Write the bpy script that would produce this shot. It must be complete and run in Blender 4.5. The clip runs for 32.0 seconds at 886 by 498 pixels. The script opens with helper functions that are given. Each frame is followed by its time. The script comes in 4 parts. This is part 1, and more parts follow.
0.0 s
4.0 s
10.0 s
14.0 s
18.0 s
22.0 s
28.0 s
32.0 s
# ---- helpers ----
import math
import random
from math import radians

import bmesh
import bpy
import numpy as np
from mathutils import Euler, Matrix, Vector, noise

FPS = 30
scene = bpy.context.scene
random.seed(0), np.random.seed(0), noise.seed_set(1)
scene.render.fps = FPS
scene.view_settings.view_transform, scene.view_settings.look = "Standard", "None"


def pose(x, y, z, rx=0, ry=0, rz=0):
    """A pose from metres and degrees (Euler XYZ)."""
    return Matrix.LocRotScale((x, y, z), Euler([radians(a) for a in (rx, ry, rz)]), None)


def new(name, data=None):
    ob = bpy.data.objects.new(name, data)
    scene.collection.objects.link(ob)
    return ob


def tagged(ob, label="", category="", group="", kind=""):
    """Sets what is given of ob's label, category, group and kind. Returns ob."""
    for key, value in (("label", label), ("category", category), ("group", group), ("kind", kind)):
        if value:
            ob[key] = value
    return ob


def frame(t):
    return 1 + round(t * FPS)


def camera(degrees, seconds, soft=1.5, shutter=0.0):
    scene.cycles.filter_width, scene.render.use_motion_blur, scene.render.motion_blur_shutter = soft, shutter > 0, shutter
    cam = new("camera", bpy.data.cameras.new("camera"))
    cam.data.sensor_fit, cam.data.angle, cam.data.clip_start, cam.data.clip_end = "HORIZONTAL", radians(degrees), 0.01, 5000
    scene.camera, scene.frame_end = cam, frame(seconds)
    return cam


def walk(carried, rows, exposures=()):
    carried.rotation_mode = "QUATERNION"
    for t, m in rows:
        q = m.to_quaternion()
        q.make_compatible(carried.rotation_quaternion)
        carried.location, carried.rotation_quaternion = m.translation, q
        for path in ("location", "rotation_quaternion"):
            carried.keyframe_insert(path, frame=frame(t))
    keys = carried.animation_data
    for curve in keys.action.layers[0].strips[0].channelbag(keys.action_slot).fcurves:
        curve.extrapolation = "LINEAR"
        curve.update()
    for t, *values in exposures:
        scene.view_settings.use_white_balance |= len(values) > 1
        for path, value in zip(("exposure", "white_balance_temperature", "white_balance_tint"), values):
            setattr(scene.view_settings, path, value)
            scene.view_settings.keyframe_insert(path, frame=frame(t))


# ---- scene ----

———

The exercise - Reproduce the lines word for word, starting at the one holding "carried.keyframe_insert(path, frame=frame(t))" and ending at the final line of the material above.

Answer -
            carried.keyframe_insert(path, frame=frame(t))
    keys = carried.animation_data
    for curve in keys.action.layers[0].strips[0].channelbag(keys.action_slot).fcurves:
        curve.extrapolation = "LINEAR"
        curve.update()
    for t, *values in exposures:
        scene.view_settings.use_white_balance |= len(values) > 1
        for path, value in zip(("exposure", "white_balance_temperature", "white_balance_tint"), values):
            setattr(scene.view_settings, path, value)
            scene.view_settings.keyframe_insert(path, frame=frame(t))


# ---- scene ----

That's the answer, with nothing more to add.